Appealing to Frightened Investors with Fact
In an Op-Ed piece in Friday’s NY Times, Warren Buffet (perhaps the most successful investor in America) writes: “I’ve been buying American stocks. This is my personal account I’m talking about, in which I previously owned nothing but United States government bonds…Why? A simple rule dictates my buying: Be fearful when others are greedy, and be greedy when others are fearful. And most certainly, fear is now widespread, gripping even seasoned investors.”
It is known that Buffet had almost $45 Billion in cash a month ago, and has since spent over $35 Billion on American businesses because they are “cheap”.
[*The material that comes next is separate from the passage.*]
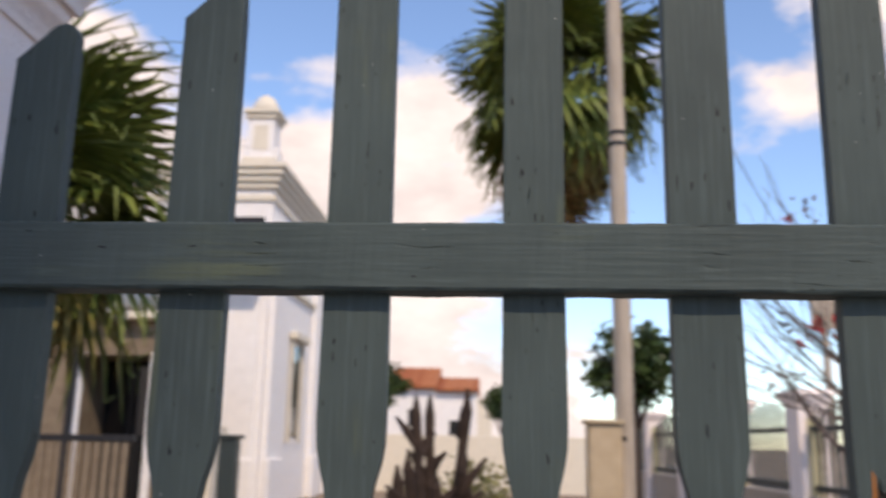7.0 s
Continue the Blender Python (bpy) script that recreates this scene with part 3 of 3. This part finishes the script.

I try to make the case for Santa Fe as a safe haven for investors, and believe that, as realtors, you are well served to approach your clients with this attitude. As investors are looking for a “safe” place for their cash, the story of Santa Fe real estate prices over a considerable period of time gives indication.
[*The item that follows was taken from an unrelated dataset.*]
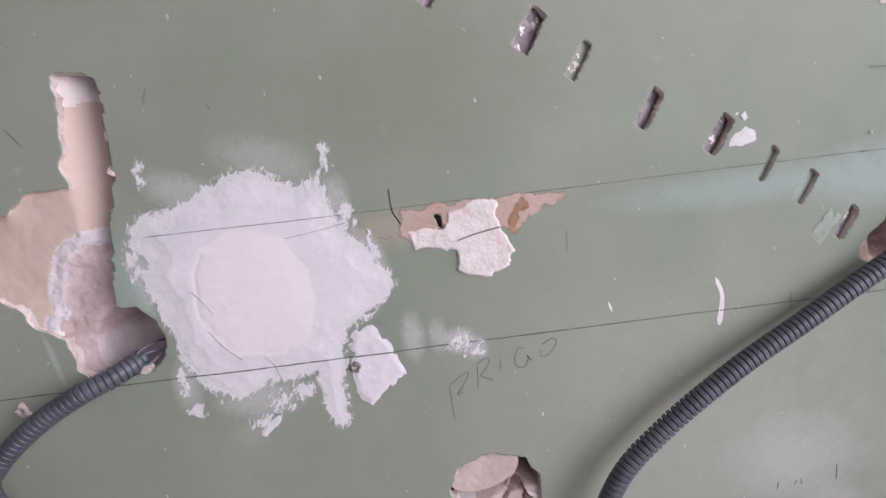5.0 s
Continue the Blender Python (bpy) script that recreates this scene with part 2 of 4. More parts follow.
STEEL = material("grey_steel", [(0.16, 0.16, 0.165), (0.26, 0.255, 0.25)], 0.45, 80, 300, 0.2, metal=0.7)
WEB = dusty(material("white_webbing", [(0.55, 0.49, 0.46), (0.64, 0.58, 0.55)], 0.85, 60, 900, 0.3), (0.42, 0.36, 0.33), 30, 0.55, 0.7, 0.5)
REDWEB = dusty(material("red_webbing", [(0.34, 0.06, 0.06), (0.44, 0.10, 0.095)], 0.8, 60, 900, 0.3), (0.62, 0.50, 0.47), 40, 0.62, 0.72, 0.7)
PENCIL = material("pencil_graphite", [(0.07, 0.08, 0.07), (0.12, 0.13, 0.12)], 0.5, 300, 600, 0.0)
FAINT = material("faint_pencil", [(0.13, 0.17, 0.13), (0.17, 0.22, 0.17)], 0.6, 200, 600, 0.0)
LETTER = material("soft_pencil", [(0.07, 0.085, 0.07), (0.12, 0.14, 0.12)], 0.5, 300, 600, 0.0)
CRACK = material("dirty_crack", [(0.07, 0.052, 0.035), (0.13, 0.095, 0.06)], 0.9, 60, 300, 0.3)
HAIR = material("hairline_shadow", [(0.30, 0.29, 0.29), (0.46, 0.45, 0.45)], 0.9, 60, 300, 0.1)
CHALK = material("white_paint_stroke", [(0.74, 0.73, 0.70), (0.80, 0.79, 0.77)], 0.8, 60, 400, 0.1)
RUB = dusty(material("dusty_rub", [(0.33, 0.40, 0.33), (0.37, 0.43, 0.36)], 0.8, 30, 300, 0.05), (0.235, 0.30, 0.222), 40, 0.45, 0.65, 0.9)
DUST = material("white_rub", [(0.48, 0.52, 0.49), (0.58, 0.60, 0.58)], 0.85, 40, 400, 0.1)
POWDER = material("pale_specks", [(0.36, 0.40, 0.36), (0.48, 0.51, 0.47), (0.60, 0.61, 0.59)], 0.85, 9, 300, 0.1)
# Near black: small black things, and the painted shade inside holes.
NEARBLACK = material("black_and_shade", [(0.018, 0.016, 0.016), (0.04, 0.035, 0.033)], 0.95, 60, 200, 0.4)
SCREED = dusty(dusty(material("rough_screed", [(0.58, 0.525, 0.52), (0.67, 0.62, 0.62), (0.75, 0.71, 0.715)], 0.92, 12, 240, 0.7, fine_amount=0.35, stretch=(0.2, 1.4, 1)),
                     (0.30, 0.24, 0.21), 9, 0.58, 0.74, 0.7, (0.6, 1.6, 1)), (0.80, 0.77, 0.77), 16, 0.60, 0.75, 0.75, (0.5, 2, 1))
n_, l_ = SCREED.node_tree.nodes, SCREED.node_tree.links
# Brown for the furrows: dirt together with the shade between ridges, as colour.
dirt_shade_at = n_.new("ShaderNodeAttribute")
dirt_shade_at.attribute_name = "dirt_shade"
dirt_shade_mix = n_.new("ShaderNodeMix")
dirt_shade_mix.data_type = "RGBA"
l_.new(dirt_shade_at.outputs["Fac"], dirt_shade_mix.inputs["Factor"])
l_.new(n_["Principled BSDF"].inputs["Base Color"].links[0].from_socket, dirt_shade_mix.inputs["A"])
dirt_shade_mix.inputs["B"].default_value = (0.34, 0.285, 0.265, 1)
l_.new(dirt_shade_mix.outputs["Result"], n_["Principled BSDF"].inputs["Base Color"])
MORTAR = dusty(material("mauve_mortar", [(0.49, 0.425, 0.425), (0.58, 0.515, 0.52), (0.67, 0.61, 0.62)], 0.92, 26, 240, 0.6, fine_amount=0.25),
               (0.70, 0.66, 0.64), 34, 0.60, 0.72, 0.6)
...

Since 1997, the median price of a home in Santa Fe has risen at a compounded rate of 7% per year. Taking into consideration the leverage factor of having to invest only 20%, less the borrowing costs, the return on investment is approximately 15% per year. Looking at, perhaps, a better metric, which is the increase in cost per square foot, the increase over the same period is approximately 4%. We have seen constant, moderate increases every year in that time period.
When dealing with investors, rattled by the loss of value in their portfolios and pondering the soundness of a real estate investment in Santa Fe, use financial reasoning that makes sense.
There is plenty of mortgage money available. The only downside in the present loan environment is that Fannie and Freddie now limit the number of properties financed to 4 (it used to be 10) which may limit the flexibility for investors.